To be done:
Transcribe the listing in full, excluding any pictures.

Stored data:
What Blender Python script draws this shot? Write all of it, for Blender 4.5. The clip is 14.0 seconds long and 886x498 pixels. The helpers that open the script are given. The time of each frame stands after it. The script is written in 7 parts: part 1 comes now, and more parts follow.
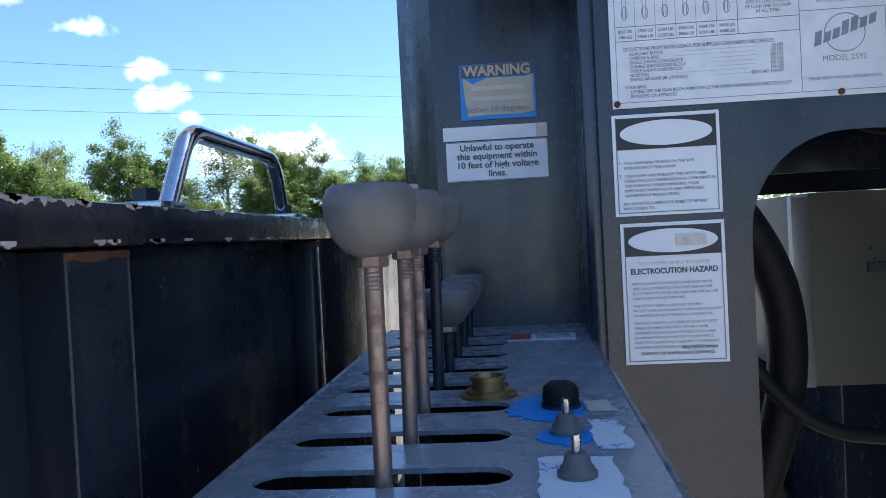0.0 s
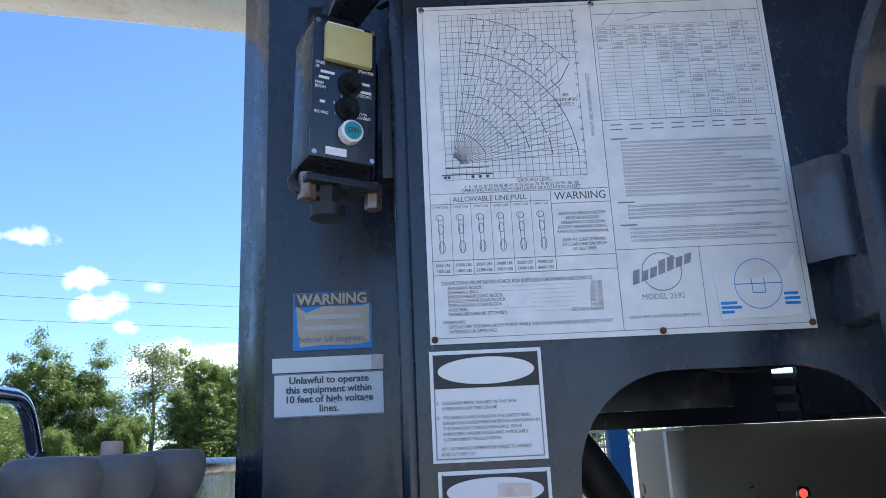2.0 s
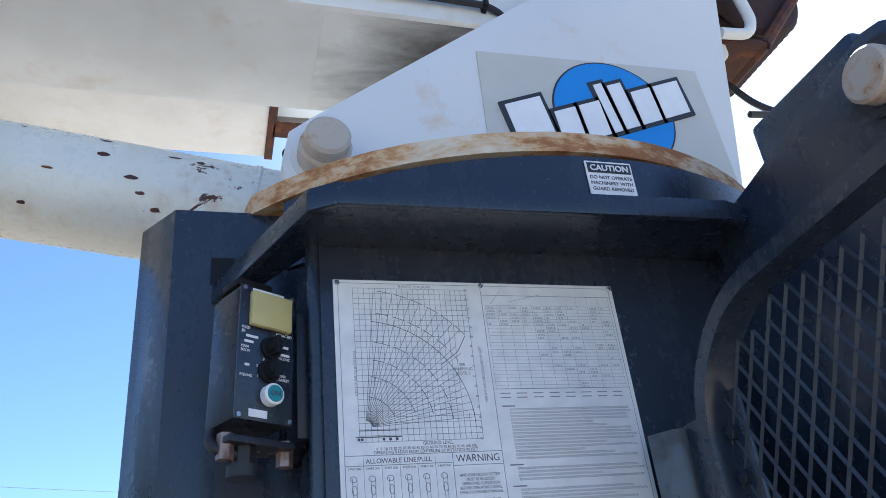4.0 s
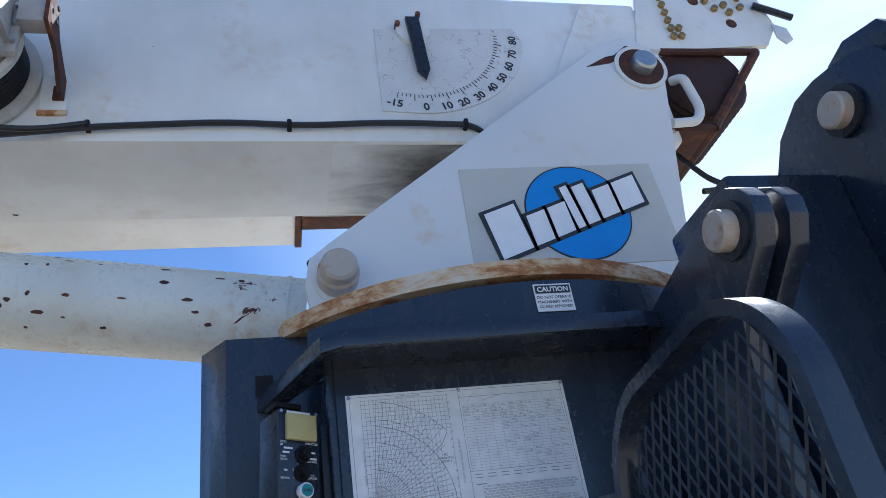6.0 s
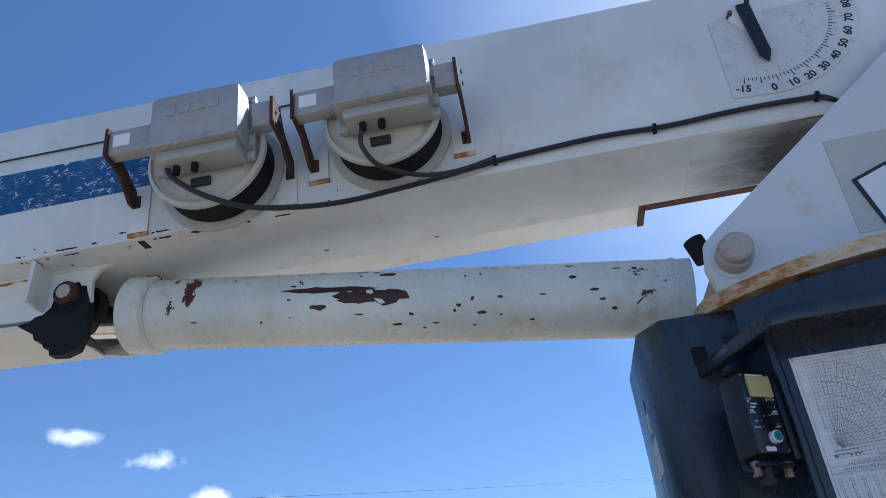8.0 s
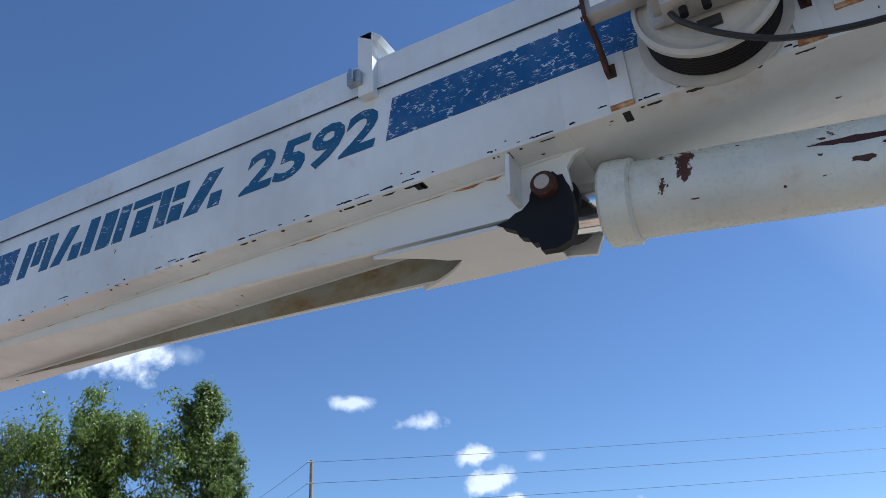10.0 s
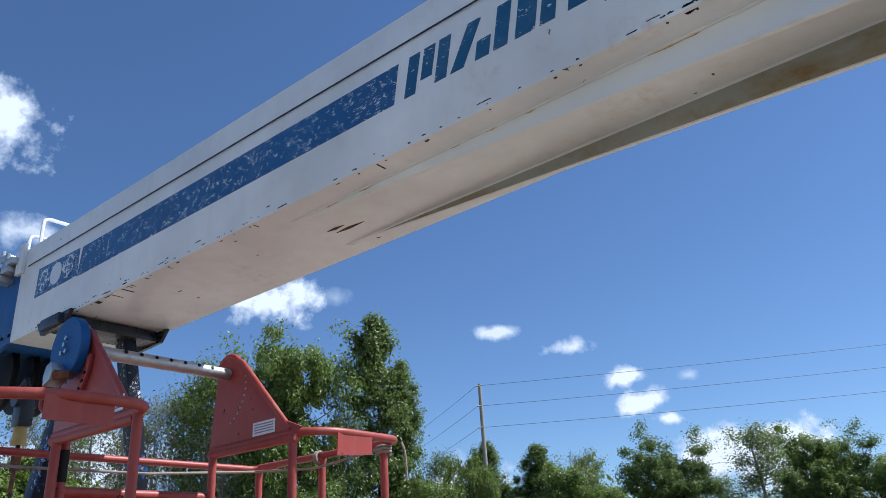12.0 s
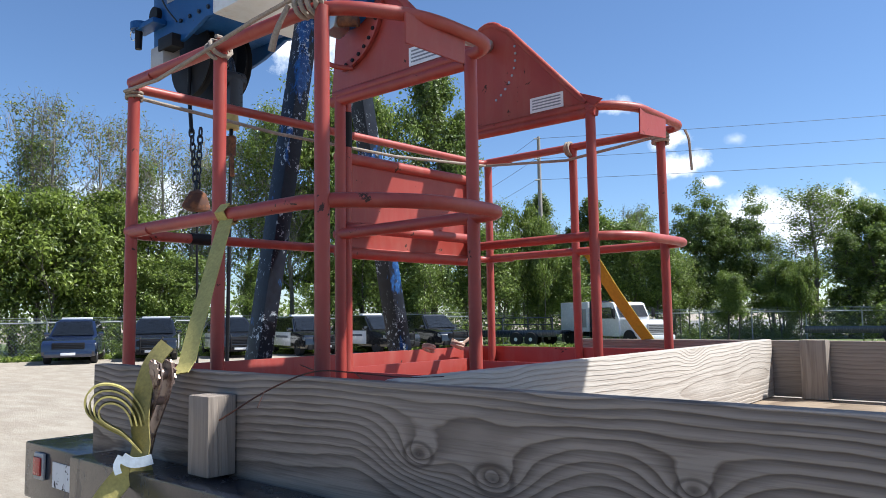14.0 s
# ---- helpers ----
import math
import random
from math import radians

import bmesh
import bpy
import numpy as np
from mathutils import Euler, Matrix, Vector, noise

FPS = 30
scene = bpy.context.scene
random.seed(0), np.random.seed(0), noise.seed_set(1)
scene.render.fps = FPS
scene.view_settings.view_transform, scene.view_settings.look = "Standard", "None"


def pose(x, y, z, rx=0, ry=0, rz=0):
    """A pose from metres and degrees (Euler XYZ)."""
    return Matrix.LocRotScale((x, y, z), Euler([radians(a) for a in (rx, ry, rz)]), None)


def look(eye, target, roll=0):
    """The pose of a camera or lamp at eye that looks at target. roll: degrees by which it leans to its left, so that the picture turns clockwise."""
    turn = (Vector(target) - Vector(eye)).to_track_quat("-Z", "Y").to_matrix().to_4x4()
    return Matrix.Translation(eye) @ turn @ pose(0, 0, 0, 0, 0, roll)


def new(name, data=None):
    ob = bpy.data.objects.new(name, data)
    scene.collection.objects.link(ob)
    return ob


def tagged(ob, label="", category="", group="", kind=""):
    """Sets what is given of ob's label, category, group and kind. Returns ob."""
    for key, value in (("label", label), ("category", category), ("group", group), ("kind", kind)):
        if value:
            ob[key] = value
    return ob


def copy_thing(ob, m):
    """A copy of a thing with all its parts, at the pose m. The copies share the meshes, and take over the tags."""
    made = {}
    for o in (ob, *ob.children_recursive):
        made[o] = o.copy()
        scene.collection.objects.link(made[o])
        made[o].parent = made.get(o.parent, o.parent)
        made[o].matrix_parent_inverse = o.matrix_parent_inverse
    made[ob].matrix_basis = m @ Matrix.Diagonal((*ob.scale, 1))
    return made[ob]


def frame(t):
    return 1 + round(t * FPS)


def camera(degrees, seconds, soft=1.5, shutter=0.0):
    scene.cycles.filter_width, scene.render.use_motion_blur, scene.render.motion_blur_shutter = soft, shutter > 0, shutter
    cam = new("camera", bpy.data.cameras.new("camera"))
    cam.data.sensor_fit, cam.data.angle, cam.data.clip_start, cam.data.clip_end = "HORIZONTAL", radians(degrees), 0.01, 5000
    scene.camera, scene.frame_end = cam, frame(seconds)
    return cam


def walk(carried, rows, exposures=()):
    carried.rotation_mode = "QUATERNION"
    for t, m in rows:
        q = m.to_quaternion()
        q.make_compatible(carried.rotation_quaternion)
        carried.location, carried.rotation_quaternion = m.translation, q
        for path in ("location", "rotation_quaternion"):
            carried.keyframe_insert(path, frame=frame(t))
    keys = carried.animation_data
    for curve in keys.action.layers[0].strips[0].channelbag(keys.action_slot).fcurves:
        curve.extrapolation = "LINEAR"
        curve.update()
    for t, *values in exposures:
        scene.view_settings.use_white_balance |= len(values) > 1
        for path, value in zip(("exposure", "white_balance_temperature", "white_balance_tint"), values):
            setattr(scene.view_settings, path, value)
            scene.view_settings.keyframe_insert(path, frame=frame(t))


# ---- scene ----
cam = camera(60.3, 14.0, soft=0.8)
PATH = [
    (0, (-0.021, -0.06, 1.823), (-0.177, 1.933, 1.789), -2.9),
    (0.5, (0.036, -0.01, 1.826), (-0.136, 1.982, 1.878), -2.7),
    (1, (0.09, 0.017, 1.838), (-0.033, 2.004, 2.028), -2.6),
    (1.5, (0.111, 0.007, 1.846), (0.057, 1.976, 2.194), -2.5),
    (2, (0.112, 0.004, 1.846), (0.139, 1.937, 2.357), -2.7),
    (2.2, (0.112, 0.011, 1.849), (0.179, 1.927, 2.419), -3.0),
    (2.5, (0.111, 0.017, 1.841), (0.228, 1.905, 2.49), -3.2),
    (3, (0.103, 0.024, 1.841), (0.315, 1.862, 2.6), -3.8),
    (3.5, (0.06, -0.002, 1.844), (0.405, 1.772, 2.7), -4.8),
    (4, (-0.033, -0.1, 1.901), (0.523, 1.579, 2.834), -6.6),
    (4.2, (-0.053, -0.12, 1.902), (0.561, 1.522, 2.864), -7.3),
    (6.3, (-0.02, -0.545, 1.882), (0.377, 1.144, 2.878), -9.8),
    (6.5, (-0.035, -0.579, 1.886), (0.317, 1.115, 2.888), -9.9),
    (7, (-0.161, -0.686, 1.864), (0.044, 1.031, 2.87), -9.6),
    (7.5, (-0.29, -0.797, 1.844), (-0.268, 0.935, 2.842), -8.5),
    (8, (-0.41, -0.828, 1.838), (-0.601, 0.907, 2.814), -7.0),
    (8.2, (-0.445, -0.79, 1.848), (-0.741, 0.935, 2.814), -6.5),
    (8.5, (-0.589, -0.741, 1.837), (-0.987, 0.965, 2.802), -5.3),
    (8.7, (-0.663, -0.709, 1.853), (-1.138, 0.981, 2.812), -4.7),
    (10.8, (-1.784, -0.679, 1.818), (-2.695, 0.851, 2.728), -3.7),
    (11, (-1.919, -0.686, 1.808), (-2.867, 0.828, 2.708), -3.6),
    (11.5, (-2.354, -0.66, 1.8), (-3.39, 0.808, 2.677), -3.4),
    (12, (-2.715, -0.643, 1.785), (-3.844, 0.809, 2.571), -3.7),
    (12.5, (-3.047, -0.688, 1.745), (-4.264, 0.745, 2.426), -3.3),
    (12.9, (-3.292, -0.837, 1.724), (-4.569, 0.591, 2.297), -2.6),
    (13, (-3.362, -0.875, 1.718), (-4.647, 0.557, 2.262), -2.6),
    (13.2, (-3.477, -0.888, 1.696), (-4.789, 0.542, 2.181), -2.0),
    (13.5, (-3.646, -0.891, 1.666), (-4.979, 0.55, 2.051), -1.7),
    (13.8, (-3.811, -0.92, 1.631), (-5.144, 0.546, 1.899), -1.4),
    (14, (-3.885, -0.918, 1.605), (-5.215, 0.565, 1.783), -0.9),
]
walk(cam, [(t, look(eye, target, roll)) for t, eye, target, roll in PATH],
     exposures=[(0.0, 1.38, 5700, 10), (2.5, 1.44, 5700, 10), (4.2, 1.34, 5750, 10), (6.3, 0.78, 5450, 10), (8.7, 0.48, 5500, 10), (10.8, 0.34, 5600, 10), (12.5, 0.36, 5650, 10), (13.0, 0.44, 5750, 10), (14.0, 0.72, 6000, 10)])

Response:
What Blender Python script draws this shot? Write all of it, for Blender 4.5. The clip is 14.0 seconds long and 886x498 pixels. The helpers that open the script are given. The time of each frame stands after it. The script is written in 7 parts: part 1 comes now, and more parts follow.
0.0 s
2.0 s
4.0 s
6.0 s
8.0 s
10.0 s
12.0 s
14.0 s
# ---- helpers ----
import math
import random
from math import radians

import bmesh
import bpy
import numpy as np
from mathutils import Euler, Matrix, Vector, noise

FPS = 30
scene = bpy.context.scene
random.seed(0), np.random.seed(0), noise.seed_set(1)
scene.render.fps = FPS
scene.view_settings.view_transform, scene.view_settings.look = "Standard", "None"


def pose(x, y, z, rx=0, ry=0, rz=0):
    """A pose from metres and degrees (Euler XYZ)."""
    return Matrix.LocRotScale((x, y, z), Euler([radians(a) for a in (rx, ry, rz)]), None)


def look(eye, target, roll=0):
    """The pose of a camera or lamp at eye that looks at target. roll: degrees by which it leans to its left, so that the picture turns clockwise."""
    turn = (Vector(target) - Vector(eye)).to_track_quat("-Z", "Y").to_matrix().to_4x4()
    return Matrix.Translation(eye) @ turn @ pose(0, 0, 0, 0, 0, roll)


def new(name, data=None):
    ob = bpy.data.objects.new(name, data)
    scene.collection.objects.link(ob)
    return ob


def tagged(ob, label="", category="", group="", kind=""):
    """Sets what is given of ob's label, category, group and kind. Returns ob."""
    for key, value in (("label", label), ("category", category), ("group", group), ("kind", kind)):
        if value:
            ob[key] = value
    return ob


def copy_thing(ob, m):
    """A copy of a thing with all its parts, at the pose m. The copies share the meshes, and take over the tags."""
    made = {}
    for o in (ob, *ob.children_recursive):
        made[o] = o.copy()
        scene.collection.objects.link(made[o])
        made[o].parent = made.get(o.parent, o.parent)
        made[o].matrix_parent_inverse = o.matrix_parent_inverse
    made[ob].matrix_basis = m @ Matrix.Diagonal((*ob.scale, 1))
    return made[ob]


def frame(t):
    return 1 + round(t * FPS)


def camera(degrees, seconds, soft=1.5, shutter=0.0):
    scene.cycles.filter_width, scene.render.use_motion_blur, scene.render.motion_blur_shutter = soft, shutter > 0, shutter
    cam = new("camera", bpy.data.cameras.new("camera"))
    cam.data.sensor_fit, cam.data.angle, cam.data.clip_start, cam.data.clip_end = "HORIZONTAL", radians(degrees), 0.01, 5000
    scene.camera, scene.frame_end = cam, frame(seconds)
    return cam


def walk(carried, rows, exposures=()):
    carried.rotation_mode = "QUATERNION"
    for t, m in rows:
        q = m.to_quaternion()
        q.make_compatible(carried.rotation_quaternion)
        carried.location, carried.rotation_quaternion = m.translation, q
        for path in ("location", "rotation_quaternion"):
            carried.keyframe_insert(path, frame=frame(t))
    keys = carried.animation_data
    for curve in keys.action.layers[0].strips[0].channelbag(keys.action_slot).fcurves:
        curve.extrapolation = "LINEAR"
        curve.update()
    for t, *values in exposures:
        scene.view_settings.use_white_balance |= len(values) > 1
        for path, value in zip(("exposure", "white_balance_temperature", "white_balance_tint"), values):
            setattr(scene.view_settings, path, value)
            scene.view_settings.keyframe_insert(path, frame=frame(t))


# ---- scene ----
cam = camera(60.3, 14.0, soft=0.8)
PATH = [
    (0, (-0.021, -0.06, 1.823), (-0.177, 1.933, 1.789), -2.9),
    (0.5, (0.036, -0.01, 1.826), (-0.136, 1.982, 1.878), -2.7),
    (1, (0.09, 0.017, 1.838), (-0.033, 2.004, 2.028), -2.6),
    (1.5, (0.111, 0.007, 1.846), (0.057, 1.976, 2.194), -2.5),
    (2, (0.112, 0.004, 1.846), (0.139, 1.937, 2.357), -2.7),
    (2.2, (0.112, 0.011, 1.849), (0.179, 1.927, 2.419), -3.0),
    (2.5, (0.111, 0.017, 1.841), (0.228, 1.905, 2.49), -3.2),
    (3, (0.103, 0.024, 1.841), (0.315, 1.862, 2.6), -3.8),
    (3.5, (0.06, -0.002, 1.844), (0.405, 1.772, 2.7), -4.8),
    (4, (-0.033, -0.1, 1.901), (0.523, 1.579, 2.834), -6.6),
    (4.2, (-0.053, -0.12, 1.902), (0.561, 1.522, 2.864), -7.3),
    (6.3, (-0.02, -0.545, 1.882), (0.377, 1.144, 2.878), -9.8),
    (6.5, (-0.035, -0.579, 1.886), (0.317, 1.115, 2.888), -9.9),
    (7, (-0.161, -0.686, 1.864), (0.044, 1.031, 2.87), -9.6),
    (7.5, (-0.29, -0.797, 1.844), (-0.268, 0.935, 2.842), -8.5),
    (8, (-0.41, -0.828, 1.838), (-0.601, 0.907, 2.814), -7.0),
    (8.2, (-0.445, -0.79, 1.848), (-0.741, 0.935, 2.814), -6.5),
    (8.5, (-0.589, -0.741, 1.837), (-0.987, 0.965, 2.802), -5.3),
    (8.7, (-0.663, -0.709, 1.853), (-1.138, 0.981, 2.812), -4.7),
    (10.8, (-1.784, -0.679, 1.818), (-2.695, 0.851, 2.728), -3.7),
    (11, (-1.919, -0.686, 1.808), (-2.867, 0.828, 2.708), -3.6),
    (11.5, (-2.354, -0.66, 1.8), (-3.39, 0.808, 2.677), -3.4),
    (12, (-2.715, -0.643, 1.785), (-3.844, 0.809, 2.571), -3.7),
    (12.5, (-3.047, -0.688, 1.745), (-4.264, 0.745, 2.426), -3.3),
    (12.9, (-3.292, -0.837, 1.724), (-4.569, 0.591, 2.297), -2.6),
    (13, (-3.362, -0.875, 1.718), (-4.647, 0.557, 2.262), -2.6),
    (13.2, (-3.477, -0.888, 1.696), (-4.789, 0.542, 2.181), -2.0),
    (13.5, (-3.646, -0.891, 1.666), (-4.979, 0.55, 2.051), -1.7),
    (13.8, (-3.811, -0.92, 1.631), (-5.144, 0.546, 1.899), -1.4),
    (14, (-3.885, -0.918, 1.605), (-5.215, 0.565, 1.783), -0.9),
]
walk(cam, [(t, look(eye, target, roll)) for t, eye, target, roll in PATH],
     exposures=[(0.0, 1.38, 5700, 10), (2.5, 1.44, 5700, 10), (4.2, 1.34, 5750, 10), (6.3, 0.78, 5450, 10), (8.7, 0.48, 5500, 10), (10.8, 0.34, 5600, 10), (12.5, 0.36, 5650, 10), (13.0, 0.44, 5750, 10), (14.0, 0.72, 6000, 10)])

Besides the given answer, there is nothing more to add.